I'l try rephrasing your problem: Let {a_k} be a sequence of real numbers such that \sum_{k=1}^{\infty}a_k converges, then {a_k} is square-summable. It's just analysis lingo which means that if I have a sequence, and I square all the terms & add them up in an infinite series, the series of squares converges. "Square-summable" is just a short way of saying it, same with "cube-summable" etc. As your problem shows, if a sequence is "summable" it isn't necessarily "square-summable"

 

  bloodhound said:
also can u tell us how the multiplication(scalar and vector), addition, subtraction is defined as in that vector space. and what are the inverse element for each vector in the space. what what the zero vector is defined as . cheers.

A vector in R^3 looks like this: (a_1, a_2, a_3), but another way of looking at it is as a sequence of 3 real numbers since order matters with vectors. Now instead of 3 dimensions, make a vector have infinite dimensions, so it will look like this: (a_1, a_2, ....), which looks just like an infinite sequence, and you can add/subtract them componentwise, multiply them by scalars, the zero vector is the sequence which is all zeroes, & so on. If you've done a linear algebra course, there's an infinite-dimensional version of just about all the theorems about finite-dimentional vector spaces.

Posted

I'm personally looking forward to Analysis III, since I did quite well on the Analysis module this time around.

  • 2 weeks later...
Posted

Banach space theory is very interesting and usefull indeed.

 

l_1 is indeed a proper subset of l_2, this is easily seen as "every absolutely summable sequence" has to be convergent to zero and hence there exists some N such that |a_n|^2 \leq |a_n| \; \forall n \geq N.

 

However they are not equal as a = \{\frac{1}{n}\}_{n=1}^{\infty} is an element of l_2 that is not in l_1.

 

For all l_p, l_p \subseteq c_0 (p \geq 1 in this post).

 

In formula for real valued l_p's : l_p = \{ a = \{a_n\}_{n=1}^\infty \subseteq \mathbb{R} \; : \sum_{n=1}^{\infty} |a_n|^p < \infty \}

 

This result is not true for the function space L_p though.

 

Mandrake

Posted

great, i confused Dave even more... thx for clearing up that Banach/L_p space stuff.

 

re: Banach spaces I know a Hilbert space is a certain kind of Banach space, and it's used in statistics & quantum mechanics. A guy I know told me that most of the theorems proved in Hilbert spaces were done by statisticians until the applications in quantum mechanics were found, because that's where it was used most.

Posted

Most banach space and hilbert space theory is developped by analyst, and functional analyst and not statisticians or in probability theory.

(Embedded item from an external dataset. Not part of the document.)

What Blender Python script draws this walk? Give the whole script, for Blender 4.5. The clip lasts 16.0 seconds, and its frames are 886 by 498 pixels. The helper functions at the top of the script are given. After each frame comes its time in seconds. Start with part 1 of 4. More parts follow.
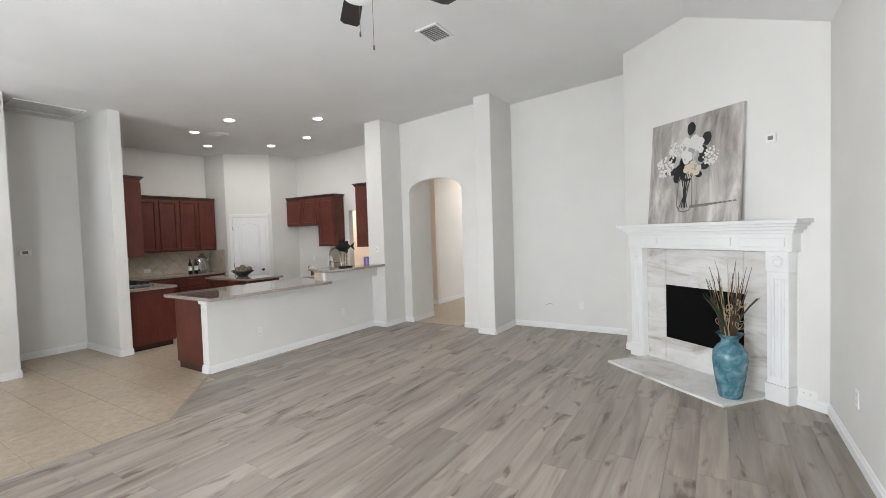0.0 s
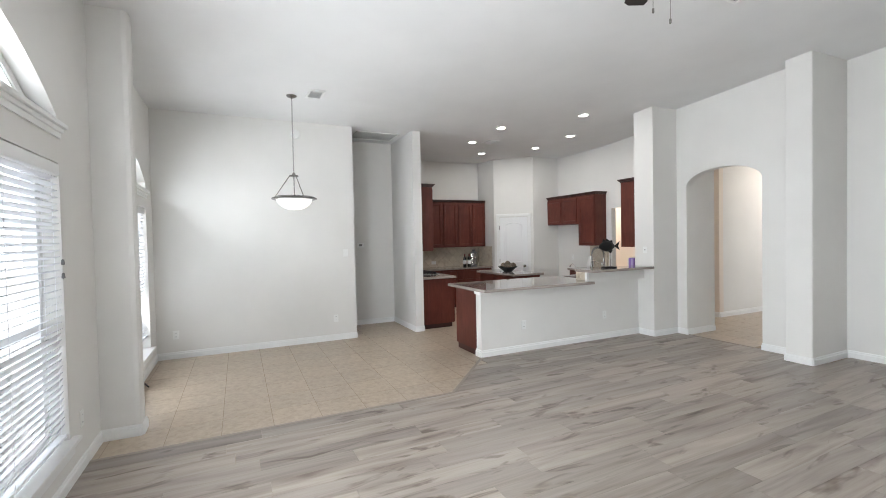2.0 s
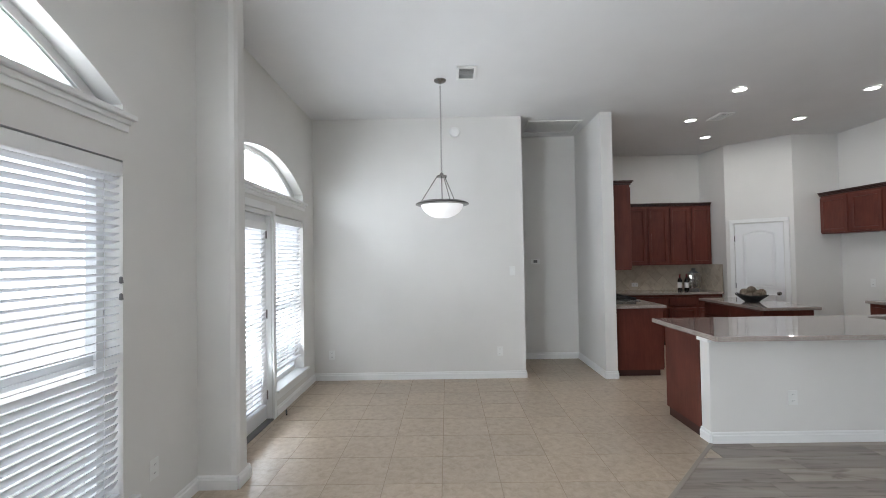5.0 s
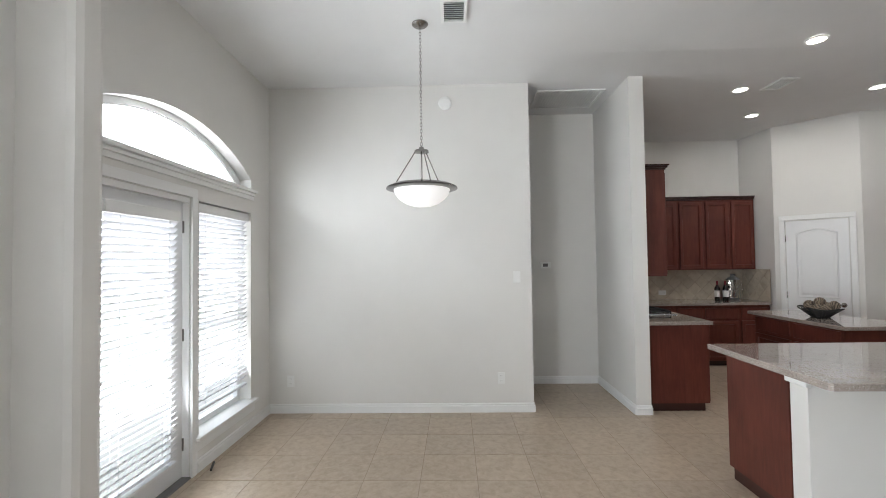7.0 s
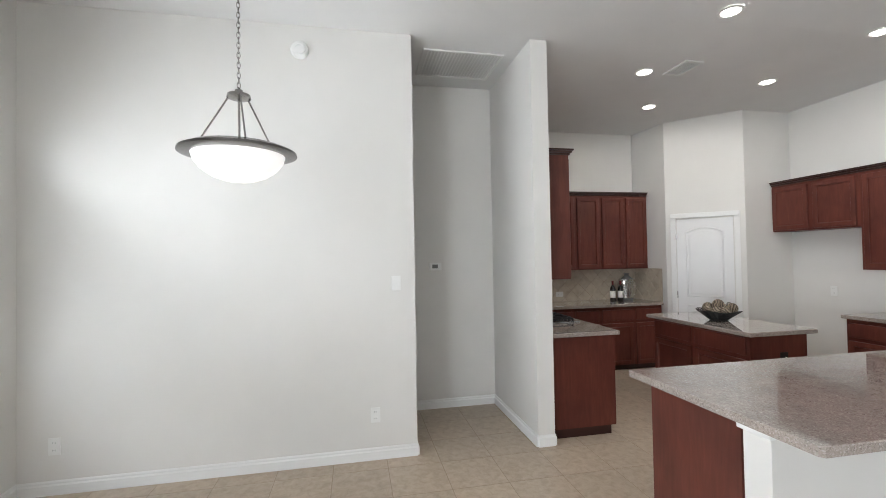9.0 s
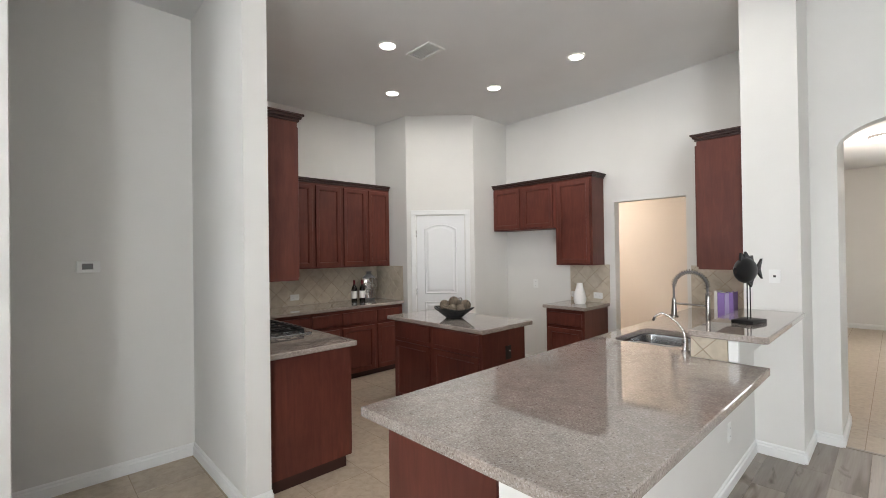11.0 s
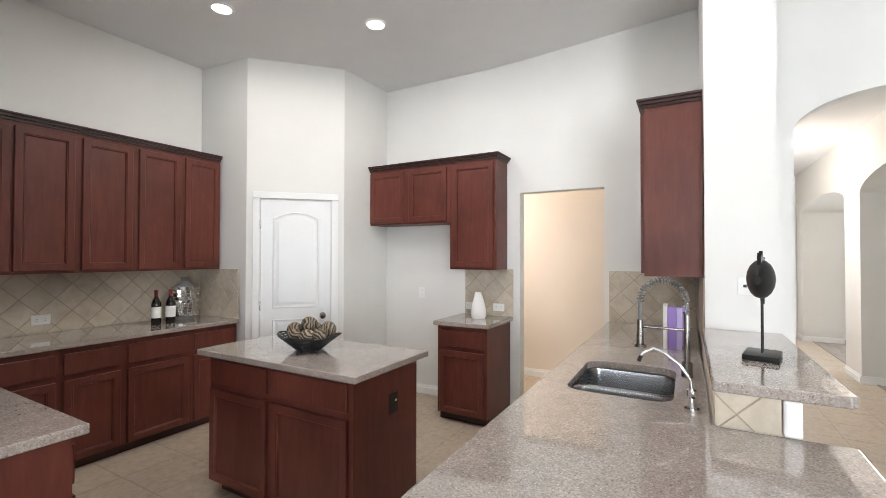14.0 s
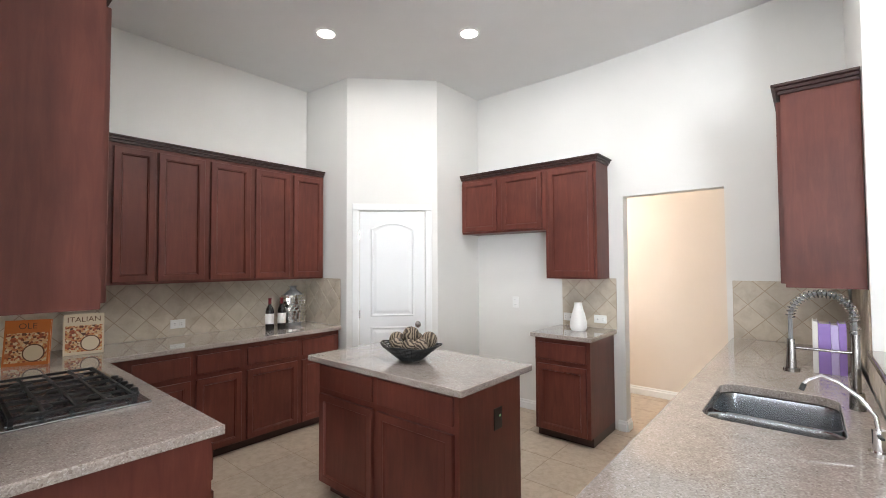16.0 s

In fact Hilbert and banach spaces are generalisations of spaces with a distance on it.

Indeed hilbert space theory and operator theory isused all the time in quantum mechanics, but these spaces come back all the time in mathematics too.

It is just very convenient to work with them, since they can be anything from the [math]\mathbb{R}^n[\math] to the space of all continuous functions from some space with values in [math]\mathbb{R}[\math], or whatever else. So in proving some result for a banach space, you have immediately your result for all these spaces allowing great flexability of your theorems and lemmas.

 

In short a metric space is a vector space with a distance on it, a mapping assigning a positive number to any pair of elements with some trivial properties

d(x,y) = 0 iff x = y

d(x,y) >= 0 for all x,y in the space

d(x,y) = d(y,x)

and finally d(x,y) <= d(x,z) + d(z,y)

 

such a space is called complete if every sequence that eventually sticks to itself has a limit.

 

A banach space is a vector space with a norm on it, thati s complete, a norm is a mapping assigning to every element a positive number :

norm(x) = 0 iff x = 0

norm(alpha x) = abs(alpha) norm(x) for every scalar alpha (complex or real depending if iti s a complex or real valued vector space)

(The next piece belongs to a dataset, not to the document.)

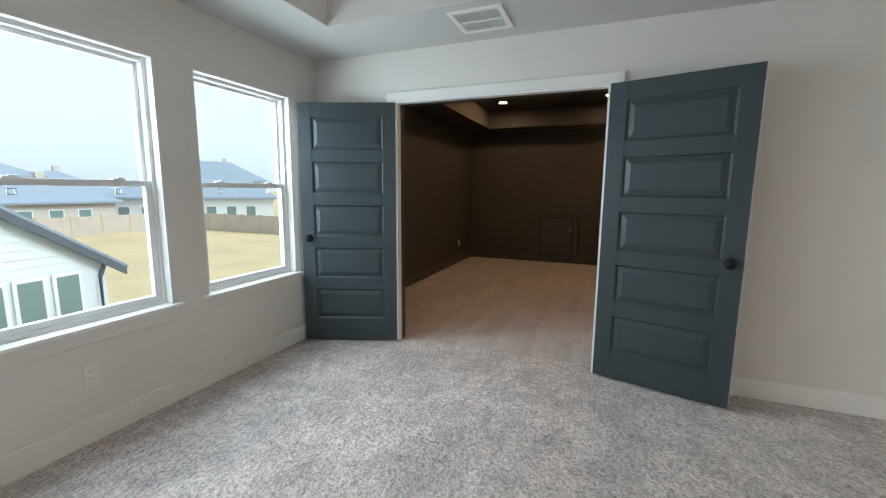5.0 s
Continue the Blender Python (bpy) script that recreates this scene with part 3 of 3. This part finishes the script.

norm(x + y) <= norm(x) + norm(y)

 

It is easily seen that d(x,y) = norm(x-y) will be a metric on this space, so every banach space is a complete metric space

 

Now a hilbert space is again more specific then that, it has an inner product, and indeed each hilbert space is specially a banach space.

 

If you guys want i could put the definitions more formally and more complete ?

 

Mandrake

Posted

what book did you use? I'm using Royden's in the fall, that's the one that the profs my dept like. I saw a bit of that stuff for the first time in the winter/spring when we did Fourier series. I guess the course I'm doing in the fall has Hilbert/Banach/L_p spaces with all the plumbing. There's some measure in there too, but that's off-topic here.

Posted

I encountered this stuff in the first year of my math studies at the university and it was in some course material written by the professor.

Though any book on introduction to functional analysis would be surely contain all this. You could try to catch a book called "introduction to functional analysis" of J.B. Conway or "functional analysis" by W. Rudin (this is an excellent book but maybe a little hard to begin with)

 

Measure theory is sort of seperate but becomes all teh more powerfull when you combine metric spaces and measure theory !

 

The L_p's are just some examples of banach spaces, with rather pleasant properties, since banach spaces can be rather strange (in the sense that there exists spaces with really counter-intuitive properties).

 

 

Mandrake

Posted

I've heard of some of those things, especially in my Geometry to Groups notes. We cover metric spaces/Hilbert spaces next year in my Algebra I module.